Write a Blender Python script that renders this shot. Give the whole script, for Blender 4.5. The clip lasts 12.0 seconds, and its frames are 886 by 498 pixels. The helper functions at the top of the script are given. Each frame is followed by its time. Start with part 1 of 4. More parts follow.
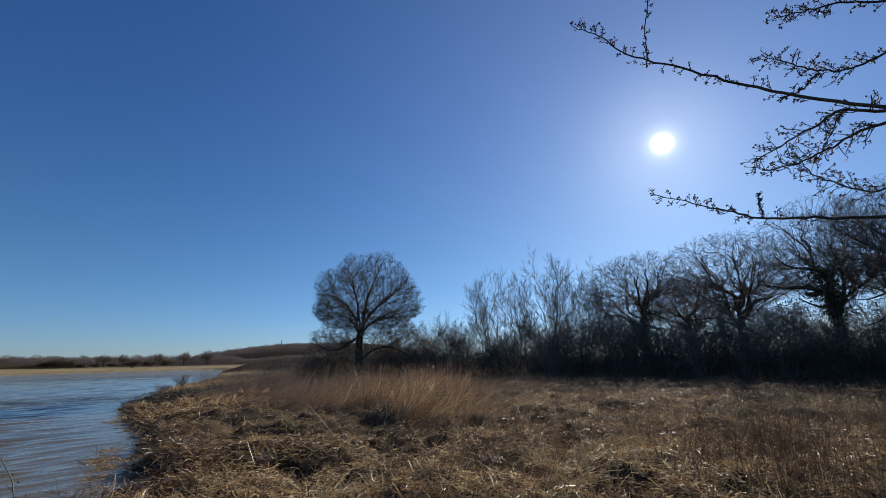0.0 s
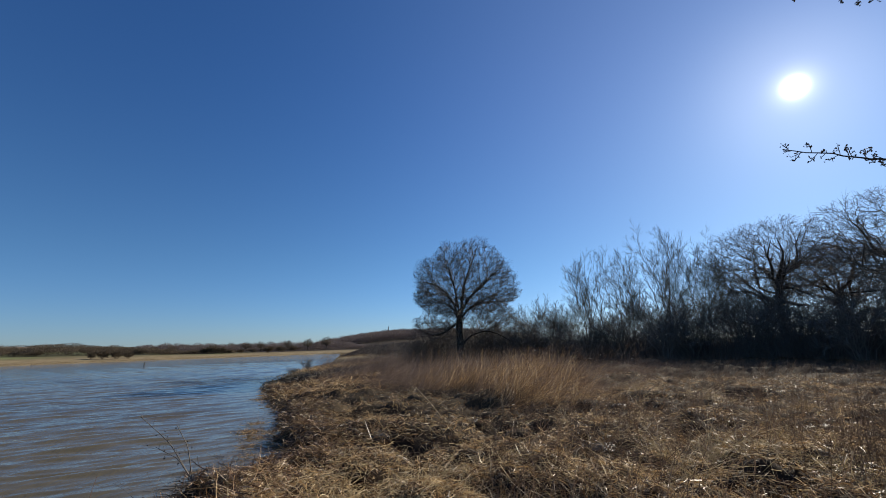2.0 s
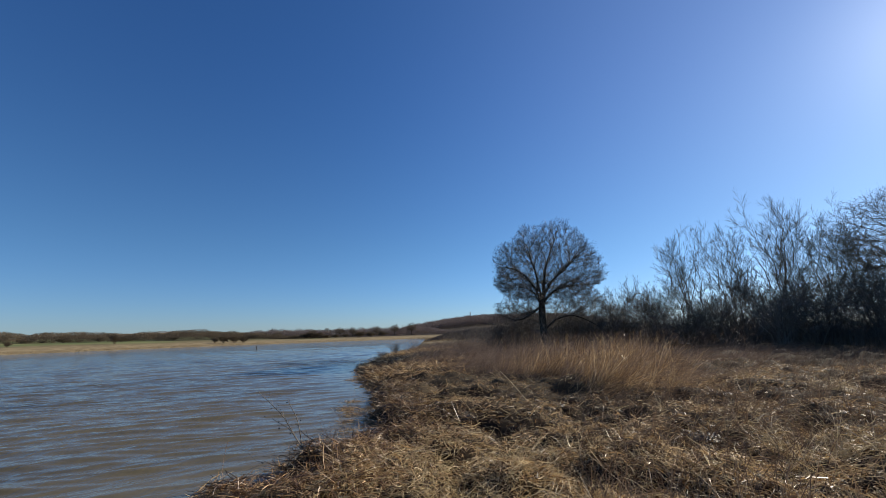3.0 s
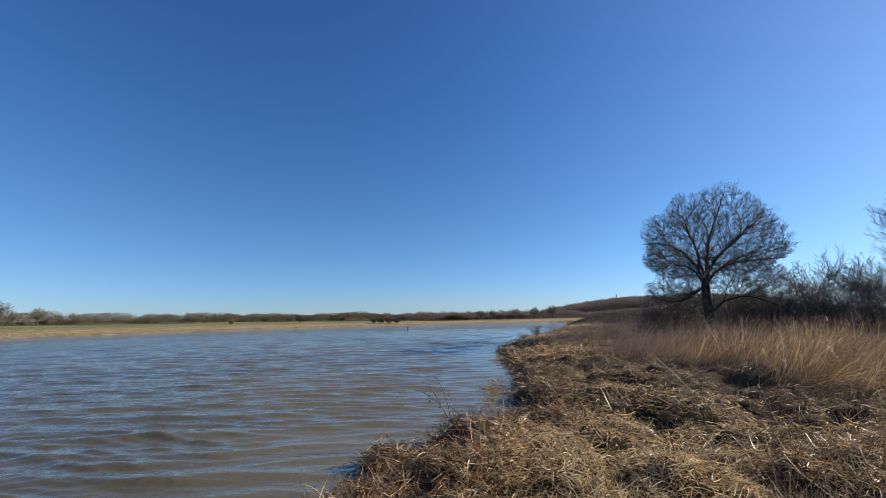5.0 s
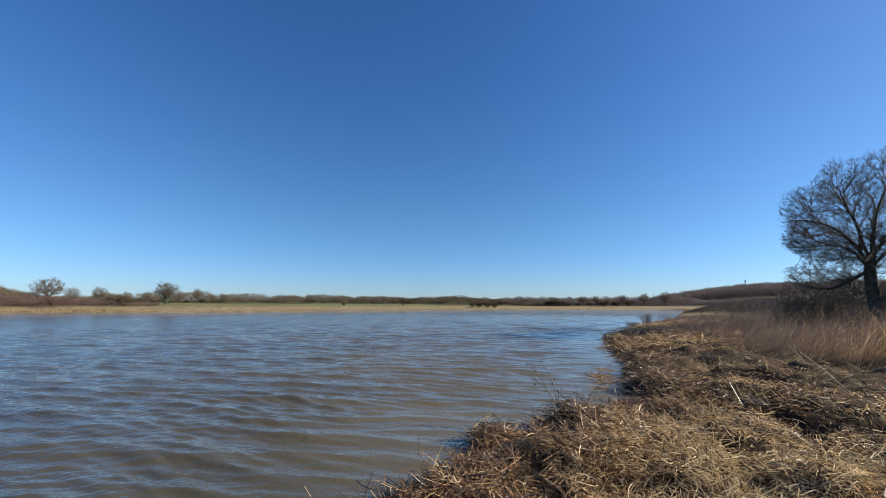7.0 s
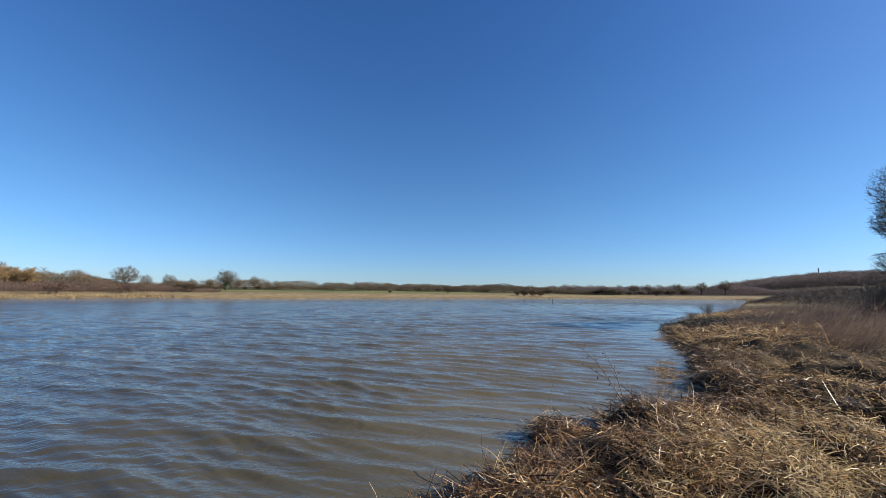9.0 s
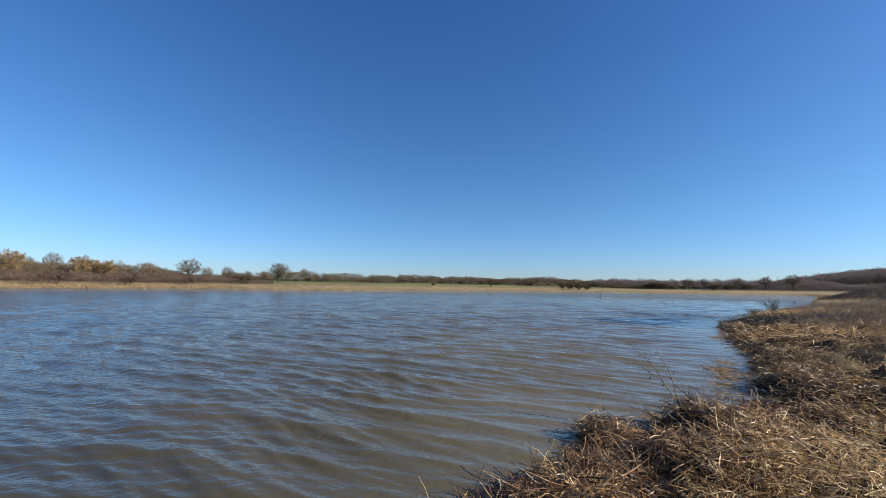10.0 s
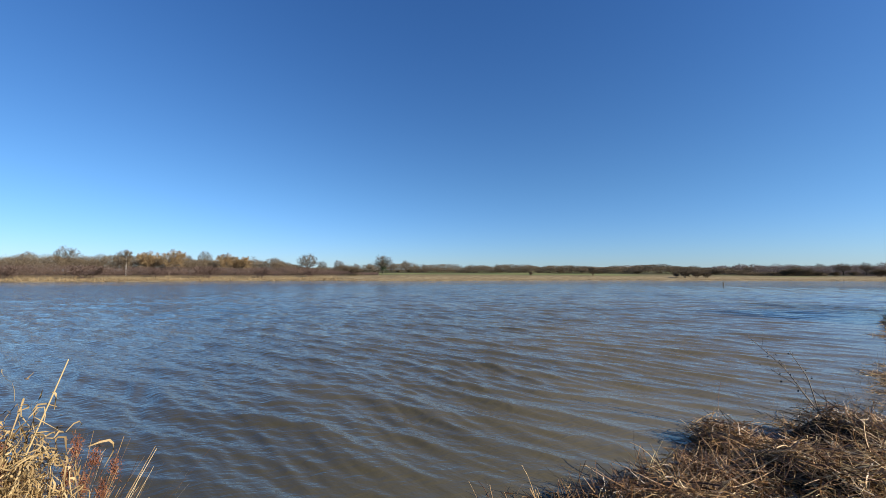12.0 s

Brief -> Leave the pictures out, and print every line of the listing exactly as written.

Written solution ->
Write a Blender Python script that renders this shot. Give the whole script, for Blender 4.5. The clip lasts 12.0 seconds, and its frames are 886 by 498 pixels. The helper functions at the top of the script are given. Each frame is followed by its time. Start with part 1 of 4. More parts follow.
0.0 s
2.0 s
3.0 s
5.0 s
7.0 s
9.0 s
10.0 s
12.0 s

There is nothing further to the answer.